Fagela is a term used by some northeastern Jews meaning fag or faggot - i.e. a slur for a gay person. But is it an actual Yiddish word or a Yidlish[sup]1[/sup] backformation from faggot?
[sub]1. Pretty sure I just invented that.[/sub]
Fagela is a term used by some northeastern Jews meaning fag or faggot - i.e. a slur for a gay person. But is it an actual Yiddish word or a Yidlish[sup]1[/sup] backformation from faggot?
[sub]1. Pretty sure I just invented that.[/sub]
It’s faygeleh or feygeleh. It’s real Yiddish and it has nothing to do with faggot. It’s etymologically related to Yiddish foigel/German Vogel and literally means something like birdie, little bird.
Well, 715 hits on Google, so you didn’t invent it, but you did your bit to popularize it!
ETA, and another 609 for Yiddlish. So your first job is going to be to standardize the spelling
Call someone who speaks spanish a pajaro (parrot/bird). Same idea.
ETA: “Yinglish” is the word OP’s looking for (Wiki entry), but I like yours too. Although it’s not Yinglish, it’s straight-up Yiddish.
My parents had a parakeet named Feygeleh, totally unaware of its other meaning until I enlightened them.
An earlier question that has some responses with the bird/homosexual connection.
Leo Rosten wrote “The Joys of Yiddish” in 1968. It is a dictionary of Yiddish words.
The definition of faygeleh is:
Jews use faygeleh as a discreet way of describing a homosexual - especially
where they might be overheard.
So - yes, faygeleh has been in use as a term for male homosexual for a long time.
I recall one of my grandmas talking about how she could always spot a faygeleh because they were so obvious. She didn’t spot me, though. She might have spotted her son.
Others have corrected your spelling and basically replied but it really isn’t a slur as I’ve heard it used; just a way of saying gay person. What Yiddish I know I learned from working in the lodges during the glory days of the Poconos and I’m far from fluent but I believe there is another expression that could be used if one had the intentions of denigrating the individual.
The “eleh” is a diminutive or affectionate diminutive ending in Yiddish.
Cognate with “-lein” in High German, so “Vögelein”= “Feigele”
ISTM that this leaves the question still open. Even if faygeleh is a genuine Yiddish word, the original meaning has nothing to do with homosexuality, as you observe. So the question is whether the connotation of homosexuality is derived from the similarity to the English faggot or whether it arose independently.
Question then is whether this meaning exists in non-English speaking countries. Based on the cite from Rosten in post #7, it would seem that it does not. Which would suggest that it is indeed derived from faggot.

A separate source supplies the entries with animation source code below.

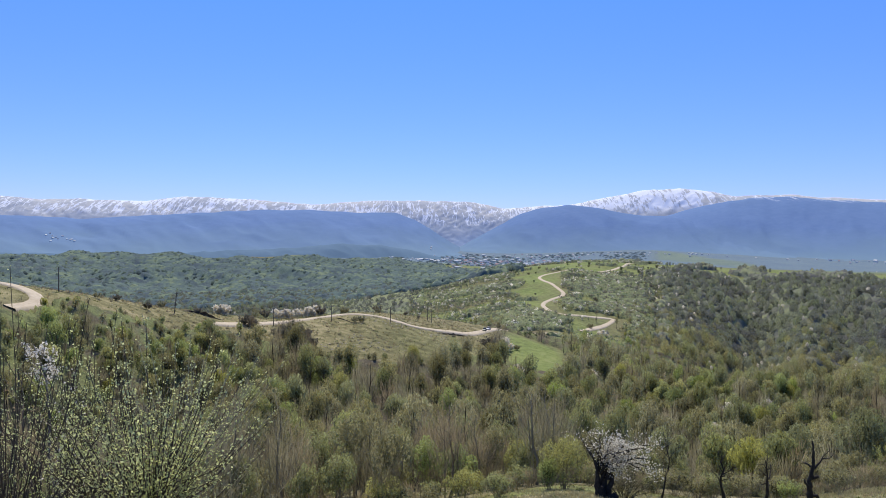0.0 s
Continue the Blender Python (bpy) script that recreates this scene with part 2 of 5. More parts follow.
BARK_BROWN = plain("brown_bark", [(0.3, (0.035, 0.03, 0.024)), (0.5, (0.065, 0.055, 0.044)), (0.7, (0.11, 0.095, 0.075))], 3.0, 0.9, 0.6, 0.03)
DARK_TWIG = leafy("dark_bush_twigs", (0.16, 0.142, 0.10), (0.215, 0.19, 0.13), (0.27, 0.24, 0.165), through_light=0.4, spread=0.25)
THICKET = leafy("dark_thicket_twigs", (0.075, 0.068, 0.045), (0.105, 0.095, 0.062), (0.14, 0.125, 0.08), through_light=0.3, spread=0.25)
# hillside canopy greyed and blued a little, for the haze in between
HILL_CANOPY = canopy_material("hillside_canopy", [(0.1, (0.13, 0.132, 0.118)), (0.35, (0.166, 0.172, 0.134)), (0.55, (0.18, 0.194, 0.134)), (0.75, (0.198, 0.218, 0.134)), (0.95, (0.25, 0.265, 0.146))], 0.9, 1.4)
WOOD_CANOPY = canopy_material("wood_canopy", [(0.1, (0.115, 0.10, 0.075)), (0.35, (0.15, 0.132, 0.094)), (0.55, (0.16, 0.15, 0.094)), (0.75, (0.165, 0.175, 0.092)), (1.0, (0.215, 0.235, 0.105))], 1.6, 1.0)
SCRUB_CANOPY = canopy_material("scrub_canopy", [(0.1, (0.115, 0.12, 0.09)), (0.35, (0.15, 0.165, 0.105)), (0.6, (0.17, 0.195, 0.11)), (0.95, (0.225, 0.25, 0.13))], 1.2, 1.5)
SCRUB_OLIVE = leafy("scrub_budding_twigs", (0.235, 0.25, 0.15), (0.31, 0.33, 0.185), (0.39, 0.405, 0.225), scale=0.02, spread=0.07)
SCRUB_GREY = leafy("scrub_bare_twigs", (0.22, 0.21, 0.16), (0.29, 0.275, 0.20), (0.37, 0.345, 0.245), scale=0.02, spread=0.07)
SCRUB_GREEN = leafy("scrub_green_leaves", (0.22, 0.275, 0.14), (0.30, 0.36, 0.175), (0.38, 0.44, 0.21), scale=0.02, spread=0.07)
# lowland canopy: greens carry the distance haze as added blue
FAR_HAZED_CANOPY = canopy_material("far_hazed_canopy", [(0.1, (0.09, 0.115, 0.122)), (0.4, (0.112, 0.148, 0.138)), (0.65, (0.13, 0.172, 0.138)), (0.95, (0.178, 0.218, 0.142))], 0.4, 1.5)
def crown_set(prefix, k, gaps, **kw):
    """The crown colours of one wood: bare, olive, green, bright, yellow-green, reddish, blossoming, dark."""
    tones = (("bare", (0.25, 0.23, 0.145), 0.0), ("olive", (0.255, 0.244, 0.124), 0.02), ("green", (0.245, 0.262, 0.118), 0.01), ("bright", (0.268, 0.315, 0.112), 0.0),
             ("yellow_green", (0.30, 0.30, 0.105), 0.0), ("reddish", (0.255, 0.212, 0.135), 0.0), ("blossoming", (0.64, 0.60, 0.51), 0.0), ("dark", (0.172, 0.145, 0.10), 0.0))
    sparse = {"bare": 0.0, "reddish": 0.0, "dark": 0.0}
    return [crown_material(prefix + "_" + name + "_crowns", *(tuple(k * q * x for x in c) for q in (0.8, 1.0, 1.22)), gaps=sparse.get(name, gaps + g), **kw) for name, c, g in tones]


CROWNS = crown_set("slope", 1.07, 0.533, light=0.56, streak=0.36)
NEAR_CROWNS = crown_set("near", 1.07, 0.525, light=0.6, streak=0.6, fine=2.4, wide=0.05, depth=0.25)
SHRUB_CROWNS = crown_set("shrub", 1.3, 0.56, light=0.55, streak=0.8, fine=3.4, wide=0.3, depth=0.15)
CROWN_WHITE = CROWNS[6]
# hillside crowns: some haze put into their grey-blue greens
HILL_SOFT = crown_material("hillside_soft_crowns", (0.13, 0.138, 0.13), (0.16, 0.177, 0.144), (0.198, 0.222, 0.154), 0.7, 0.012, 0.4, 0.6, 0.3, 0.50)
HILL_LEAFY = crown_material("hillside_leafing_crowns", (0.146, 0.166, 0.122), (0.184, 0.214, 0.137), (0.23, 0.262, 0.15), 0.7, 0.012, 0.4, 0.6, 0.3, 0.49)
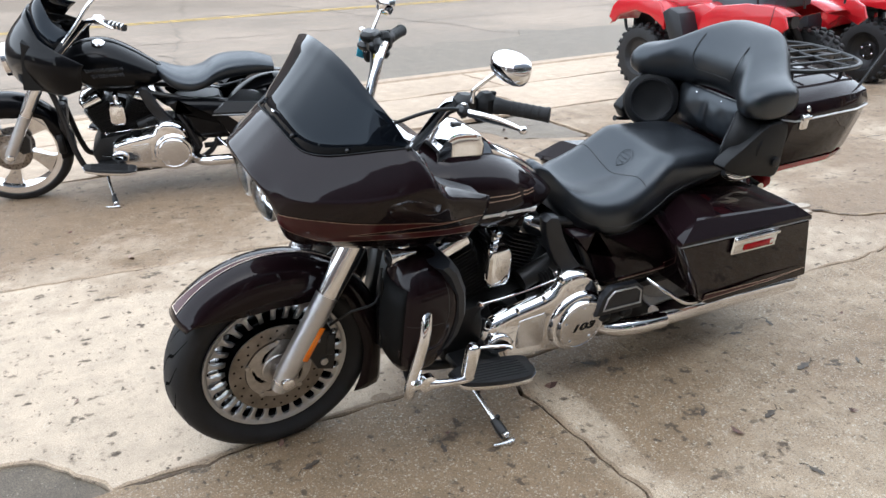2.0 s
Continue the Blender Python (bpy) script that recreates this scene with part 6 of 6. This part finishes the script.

Rosten is pretty shwach oftentimes for scholarship.
Based on a cite from Leo Bloom in post #4, it would seem that it does.
[Quote=Leo Bloom]
Call someone who speaks spanish a pajaro (parrot/bird). Same idea.
[/quote]
I have no idea why you insist on making the English slang usage the root of this. It’s a false friend.
Aaah, now I see your point. Sorry.
Will give this some thought. It’s an interesting linguistics phenomenon.
No, Leo, you don’t have anything to apologize for. At least, not in this topic. You provided a counter-citation that Fotheringay-Phipps overlooked (the use of “bird” as codename for “homosexual” in a language completely unrelated to Yiddish.)
“Faggot” and “faygeleh” are false cognates; they’re etymologically unrelated in spite of the similarity of their sounds. (And I used “false friend” earlier when I meant “false cognate”. So mea culpa there.)
FWIW, “faggot” in English does have other uses, e.g., a bundle of sticks,/ for firewood or on a besom, and in some parts of England a meatball. In England it’s traditionally a pejorative word for a fussy/cantankerous/nosy old woman (possibly implying a witch?), which may be how it switched over to meaning a homosexual, though that seems to have happened in the USA, and relatively recently.
Plus, the sounds are not even that similar. The two words share an ‘f’ and a ‘g’, but that’s about it. Unless Americans are pronouncing “faggot” in a way that would surprise me greatly, the vowels are completely different.
You could always read a staff article by me How did “faggot” get to mean “male homosexual”?
The term faggot as a male homosexual goes back to 1914 in print in the US.
The thing about “faygele” is that it only has the meaning of “homosexual” in American Yiddish, and it first shows up after “faggot” and “fag”. So while faygele is an actual Yiddish word, the use of it as a slur could be derived from “fag”.